The cleverness is stable, and a constant source of satisfaction. Every one of its 30 levels has a string of "Ahhh!" moments, after which you smile at the neatness and logic of the solution you've devised. Nudging dangling steel blocks as the metal ball, in order to hook them behind railings and keep them out of the way for your smaller self to pass by later, floating to a high ledge as the Air Ball to nudge an electromagnet down so that you can swing from it Tarzan-style in another mode; firing endless cannonballs at a critical crate to knock it down to where you need it, only to find it's blasted off the edge of the map each time, until you realise you need to fire yourself to strike it just right.

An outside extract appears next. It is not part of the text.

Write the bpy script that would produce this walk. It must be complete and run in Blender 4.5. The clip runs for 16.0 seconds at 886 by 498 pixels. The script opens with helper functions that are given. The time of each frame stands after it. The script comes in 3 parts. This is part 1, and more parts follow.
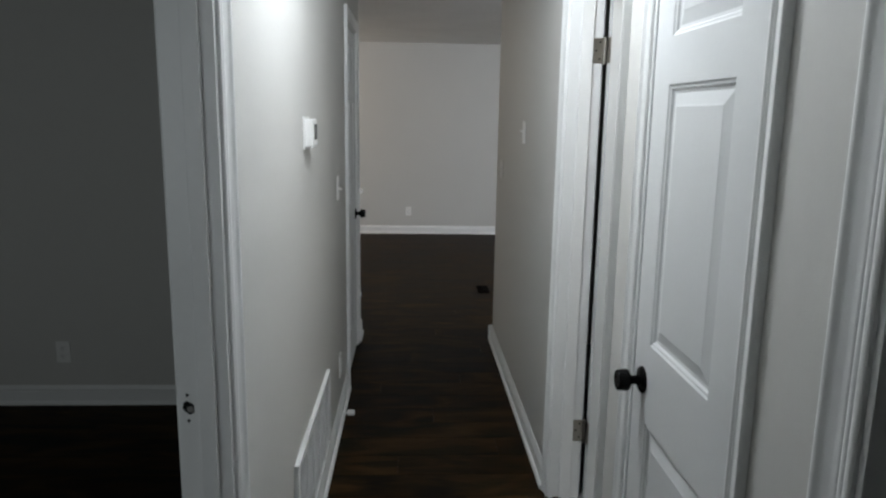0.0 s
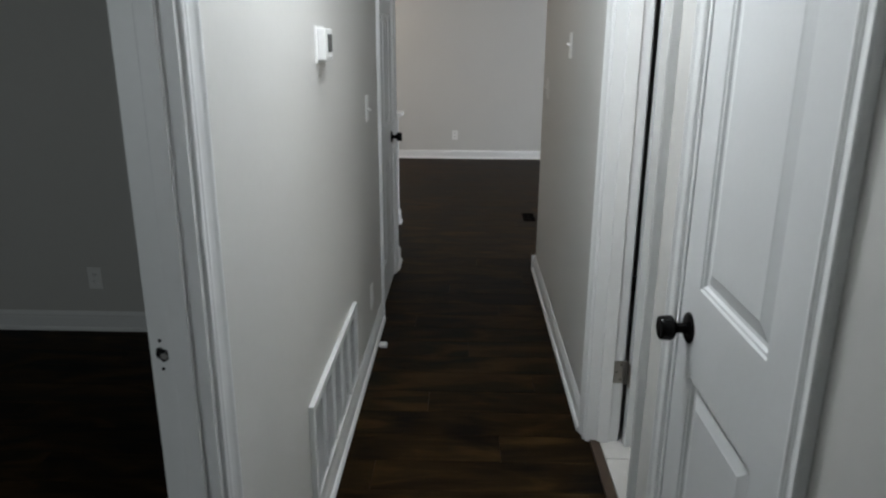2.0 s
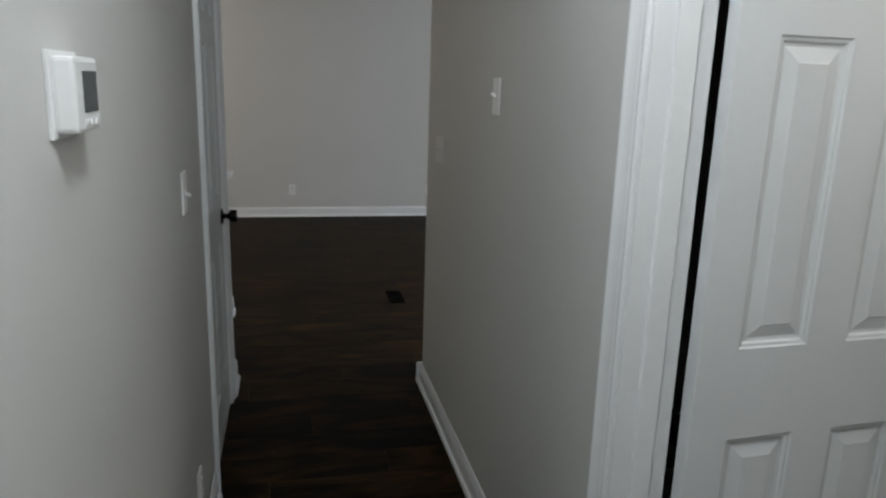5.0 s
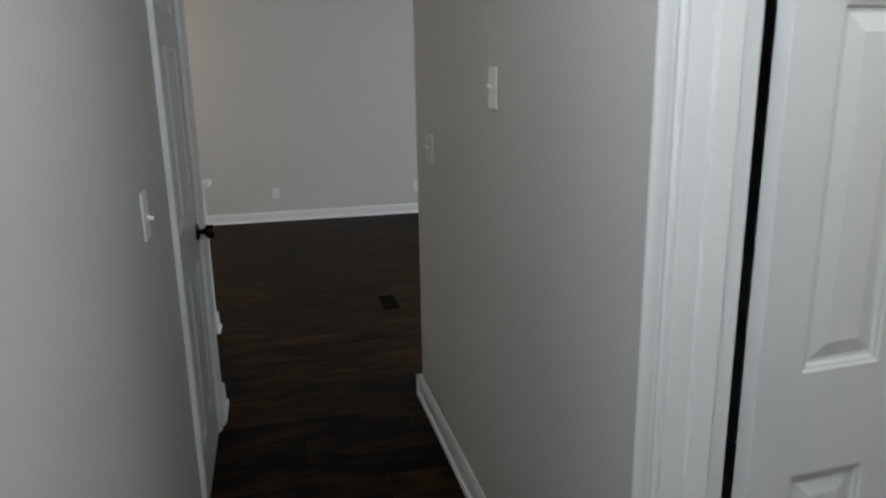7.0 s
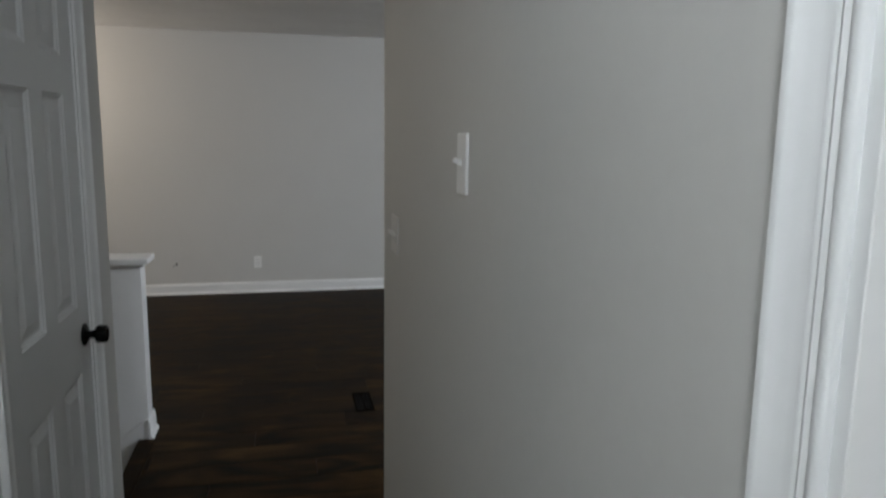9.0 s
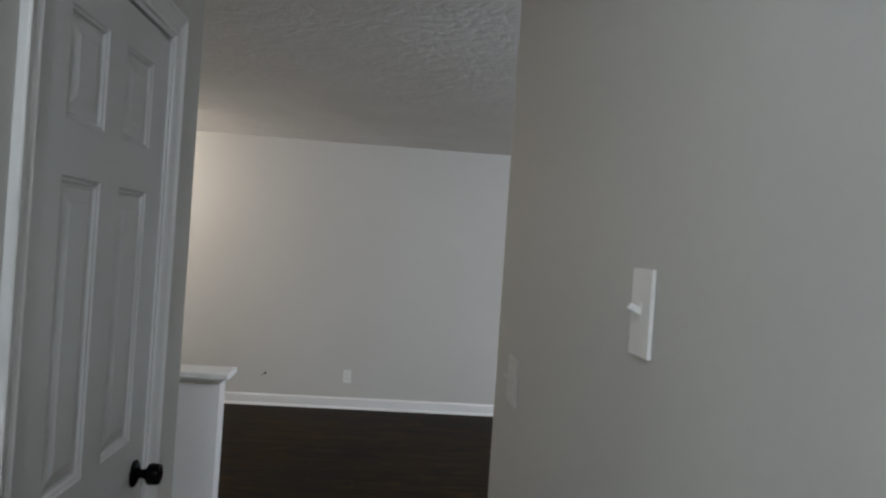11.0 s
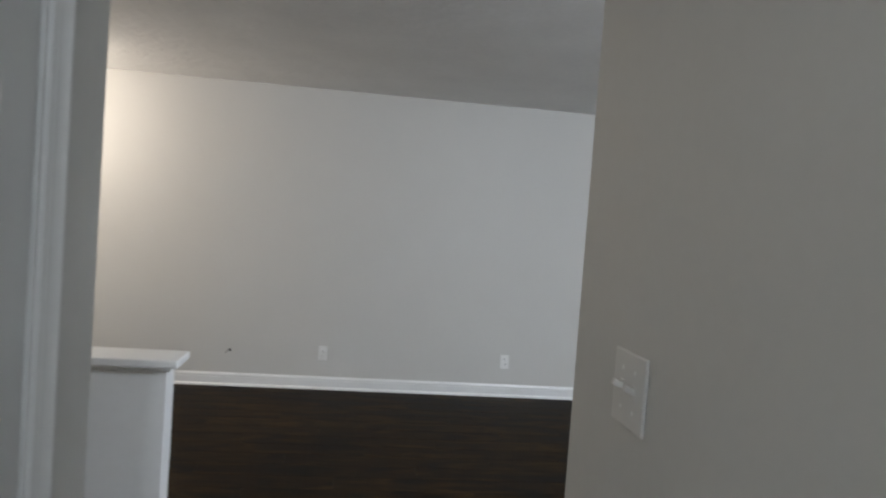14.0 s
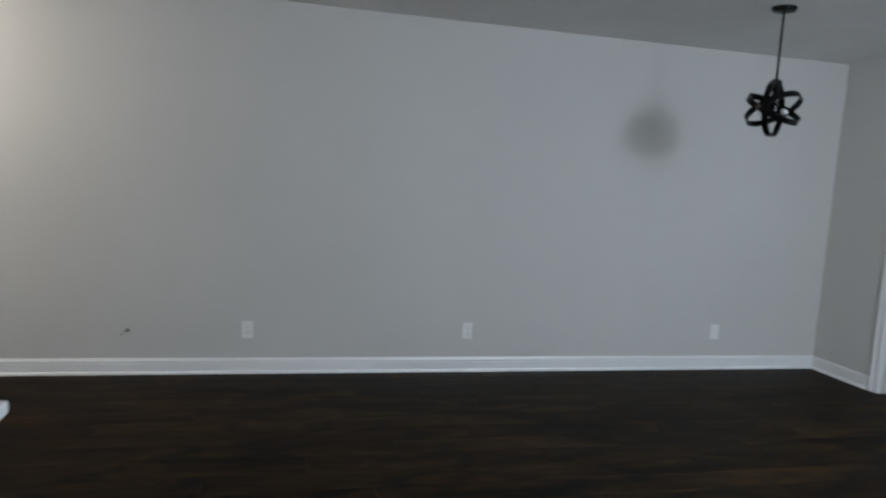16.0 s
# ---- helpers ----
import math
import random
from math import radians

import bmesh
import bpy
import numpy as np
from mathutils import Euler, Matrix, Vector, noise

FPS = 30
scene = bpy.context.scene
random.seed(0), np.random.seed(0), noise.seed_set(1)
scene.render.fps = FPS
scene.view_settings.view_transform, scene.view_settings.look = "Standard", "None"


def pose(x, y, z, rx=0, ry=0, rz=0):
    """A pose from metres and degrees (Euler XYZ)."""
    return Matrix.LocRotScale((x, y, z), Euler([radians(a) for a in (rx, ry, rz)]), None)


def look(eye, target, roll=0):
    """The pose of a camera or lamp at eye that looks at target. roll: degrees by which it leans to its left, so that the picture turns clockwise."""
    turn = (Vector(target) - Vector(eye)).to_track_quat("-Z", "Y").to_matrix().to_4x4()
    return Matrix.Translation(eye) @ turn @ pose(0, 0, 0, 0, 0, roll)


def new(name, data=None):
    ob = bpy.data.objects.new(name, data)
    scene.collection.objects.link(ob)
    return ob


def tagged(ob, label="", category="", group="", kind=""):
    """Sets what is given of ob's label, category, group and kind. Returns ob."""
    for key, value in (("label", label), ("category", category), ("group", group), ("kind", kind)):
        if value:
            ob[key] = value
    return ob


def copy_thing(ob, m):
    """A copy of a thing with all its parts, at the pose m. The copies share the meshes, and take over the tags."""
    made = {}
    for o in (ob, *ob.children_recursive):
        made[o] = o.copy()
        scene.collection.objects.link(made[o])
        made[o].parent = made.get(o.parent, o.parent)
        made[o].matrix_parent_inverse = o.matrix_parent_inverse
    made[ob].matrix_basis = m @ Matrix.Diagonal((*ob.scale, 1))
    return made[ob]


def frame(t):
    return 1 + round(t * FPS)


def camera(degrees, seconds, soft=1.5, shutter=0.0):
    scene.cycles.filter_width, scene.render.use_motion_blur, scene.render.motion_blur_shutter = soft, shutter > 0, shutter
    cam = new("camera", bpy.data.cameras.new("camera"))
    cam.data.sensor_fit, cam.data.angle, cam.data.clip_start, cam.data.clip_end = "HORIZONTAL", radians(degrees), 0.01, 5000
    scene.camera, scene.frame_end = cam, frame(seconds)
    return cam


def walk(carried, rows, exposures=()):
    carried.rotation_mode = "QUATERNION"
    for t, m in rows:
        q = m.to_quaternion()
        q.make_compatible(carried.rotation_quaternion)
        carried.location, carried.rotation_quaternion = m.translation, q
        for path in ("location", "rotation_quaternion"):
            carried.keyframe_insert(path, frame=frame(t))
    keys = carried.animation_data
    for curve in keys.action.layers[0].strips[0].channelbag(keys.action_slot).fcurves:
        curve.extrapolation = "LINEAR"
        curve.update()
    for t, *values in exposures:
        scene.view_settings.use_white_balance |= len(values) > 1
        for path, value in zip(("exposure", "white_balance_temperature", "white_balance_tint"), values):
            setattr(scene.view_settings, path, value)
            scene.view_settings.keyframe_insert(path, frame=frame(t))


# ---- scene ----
cam = camera(64.3, 16.0, soft=2.2, shutter=0.5)
PATH = [
    (0, (-0.122, 0.36, 1.543), (-0.031, 2.323, 1.171), 0.9),
    (0.5, (-0.143, 0.349, 1.554), (-0.004, 2.315, 1.214), 0.7),
    (1, (-0.138, 0.38, 1.533), (0.022, 2.331, 1.121), 1.2),
    (1.5, (-0.087, 0.458, 1.52), (-0.024, 2.388, 1.0), -0.7),
    (2, (-0.034, 0.579, 1.504), (-0.091, 2.492, 0.926), 0.3),
    (2.5, (-0.082, 0.789, 1.487), (-0.106, 2.711, 0.936), 0.9),
    (3, (-0.144, 1.037, 1.501), (0.02, 2.957, 0.965), -0.4),
    (3.5, (-0.154, 1.309, 1.491), (0.016, 3.247, 1.028), -1.2),
    (4, (-0.167, 1.548, 1.504), (0.098, 3.48, 1.061), 1.6),
    (6.5, (-0.222, 1.92, 1.512), (0.363, 3.759, 0.986), -1.5),
    (7, (-0.173, 2.019, 1.512), (0.28, 3.905, 1.025), -1.0),
    (7.5, (-0.096, 2.163, 1.5), (0.291, 4.067, 1.025), 1.7),
    (8, (-0.07, 2.36, 1.507), (0.407, 4.263, 1.12), 2.4),
    (8.5, (-0.007, 2.532, 1.509), (0.486, 4.427, 1.099), 1.0),
    (9, (0.118, 2.66, 1.516), (0.551, 4.587, 1.202), 0.8),
    (9.5, (0.171, 2.77, 1.518), (0.552, 4.728, 1.373), -1.8),
    (10, (0.135, 2.974, 1.534), (0.487, 4.943, 1.548), 1.7),
    (12.5, (0.08, 3.147, 1.498), (0.106, 5.143, 1.37), 2.0),
    (13, (0.043, 3.283, 1.467), (0.219, 5.268, 1.294), 4.9),
    (13.5, (0.034, 3.549, 1.454), (0.162, 5.54, 1.316), 4.8),
    (14, (0.014, 3.791, 1.452), (0.272, 5.773, 1.372), 4.2),
    (14.5, (-0.024, 4.038, 1.466), (0.336, 6.001, 1.352), 4.2),
    (15, (0.018, 4.266, 1.454), (0.353, 6.235, 1.345), 3.1),
    (15.5, (0.080, 4.505, 1.447), (0.340, 6.478, 1.26), 3.8),
    (16, (-0.02, 4.832, 1.447), (0.453, 6.762, 1.218), 3.5),
]
EXPOSURES = [(0, -0.22, 6500, 10), (0.7, -0.28, 6500, 10), (1.2, -0.25, 6500, 10), (2, -0.03, 6500, 10), (3, -0.47, 6500, 10), (3.5, -0.6, 6500, 10),
             (4, -0.58, 6500, 10), (6.5, -0.38, 6500, 10), (7, -0.4, 6500, 10), (10, -0.36, 6400, 10), (12.5, 0.16, 6350, 10), (14, 0.12, 6350, 10),
             (15, -0.2, 6150, 9), (15.5, -0.26, 6050, 9), (16, -0.18, 5950, 8)]
walk(cam, [(t, look(eye, target, roll)) for t, eye, target, roll in PATH], EXPOSURES)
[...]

It doesn't run out of brains, but in later chapters it does succumb to that misguided urge to crank up the pressure. This goes badly. Switchball is a thoughtful puzzle game, but neither its camera nor controls are up to the dexterity-driven tasks it sets here. You gain a fourth ball that can have one of three manually-activated abilities: jump, speed or electromagnetism. These have roles in some lovely puzzles, but toward the end they're required for tricky jumps, precision balancing and luck-based fiddlery.

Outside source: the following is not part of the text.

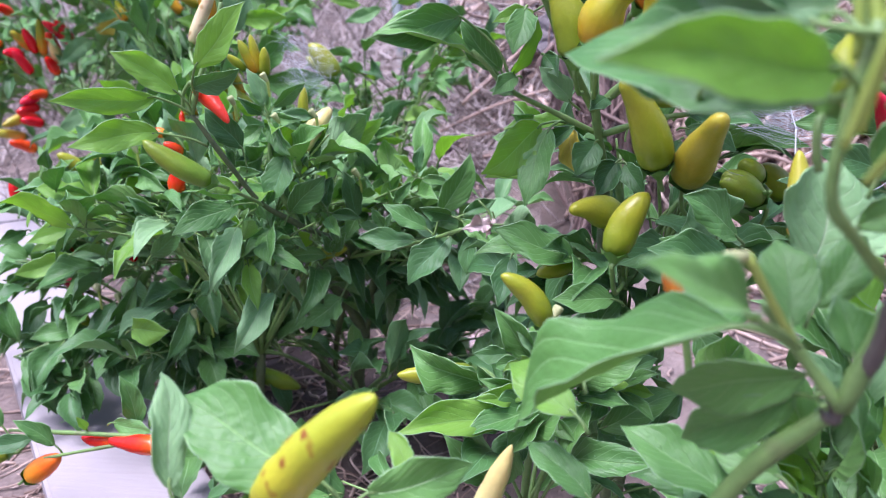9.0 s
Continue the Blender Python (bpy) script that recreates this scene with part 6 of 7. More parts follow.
leaf(wide_plant, (-0.3339, 0.6532, 0.2632), (-0.3341, 0.6577, 0.2819), (0.50, -0.84, 0.21), 0.45, "young", fold=0.5052, curl=0.09611, wave=0.03235, stalk=(-0.3337, 0.6521, 0.2600))
leaf(wide_plant, (-0.3295, 0.6532, 0.2622), (-0.2990, 0.6442, 0.2781), (0.04, -0.84, -0.55), 0.27, "broad", fold=0.6888, curl=0.2053, wave=0.03341, stalk=(-0.3337, 0.6521, 0.2600))
leaf(wide_plant, (-0.3294, 0.6516, 0.2575), (-0.2966, 0.6304, 0.2491), (-0.48, -0.84, 0.25), 0.42, "mid", fold=0.8048, curl=0.1014, wave=0.02901, stalk=(-0.3337, 0.6521, 0.2600))
leaf(wide_plant, (-0.3375, 0.6522, 0.2610), (-0.3650, 0.6637, 0.2645), (-0.29, -0.83, 0.47), 0.33, "dark", fold=0.3874, curl=0.1512, wave=0.05346, stalk=(-0.3337, 0.6521, 0.2600))
leaf(wide_plant, (-0.3354, 0.6530, 0.2629), (-0.3385, 0.6459, 0.2823), (-0.02, -0.94, -0.35), 0.32, "pale", fold=0.5466, curl=0.1851, wave=0.0504, stalk=(-0.3337, 0.6521, 0.2600))
leaf(side_plant, (-0.3955, 0.6847, 0.2151), (-0.4052, 0.6753, 0.2034), (0.77, -0.62, -0.14), 0.38, "dark", fold=0.7914, curl=0.06086, wave=0.03448, stalk=(-0.3934, 0.6857, 0.2174))
leaf(side_plant, (-0.3969, 0.6858, 0.2187), (-0.4190, 0.6899, 0.2257), (0.00, -0.86, 0.52), 0.34, "mid", fold=0.6677, curl=0.2039, wave=0.05391, stalk=(-0.3934, 0.6857, 0.2174))
leaf(side_plant, (-0.3929, 0.6866, 0.2200), (-0.3935, 0.6978, 0.2338), (0.83, -0.42, 0.38), 0.37, "dark", fold=0.3975, curl=0.05682, wave=0.04711, stalk=(-0.3934, 0.6857, 0.2174))
leaf(side_plant, (-0.3943, 0.6847, 0.2147), (-0.3948, 0.6705, 0.2029), (0.20, -0.63, 0.75), 0.33, "broad", fold=0.3412, curl=0.04574, wave=0.04666, stalk=(-0.3934, 0.6857, 0.2174))
leaf(side_plant, (-0.3964, 0.6862, 0.2198), (-0.4096, 0.6825, 0.2356), (0.69, -0.56, 0.45), 0.42, "dark", fold=0.4745, curl=0.04435, wave=0.02244, stalk=(-0.3934, 0.6857, 0.2174))
leaf(side_plant, (-0.3934, 0.6867, 0.2203), (-0.3954, 0.6950, 0.2364), (0.75, -0.55, 0.37), 0.41, "mid", fold=0.719, curl=0.1358, wave=0.03703, stalk=(-0.3934, 0.6857, 0.2174))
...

The keyboard controls (cursor keys) are too crude for the game, the mouse is too restrictive (you have to keep dragging it to move), and there's no camera mode that usefully follows the action without twisting through 90 degrees at the critical moment. There are still three or four hours of mind-tingling fun before the irritation begins, so Switchball does justify each of the measly 20 dollars its creators demand - just perhaps not its full promise.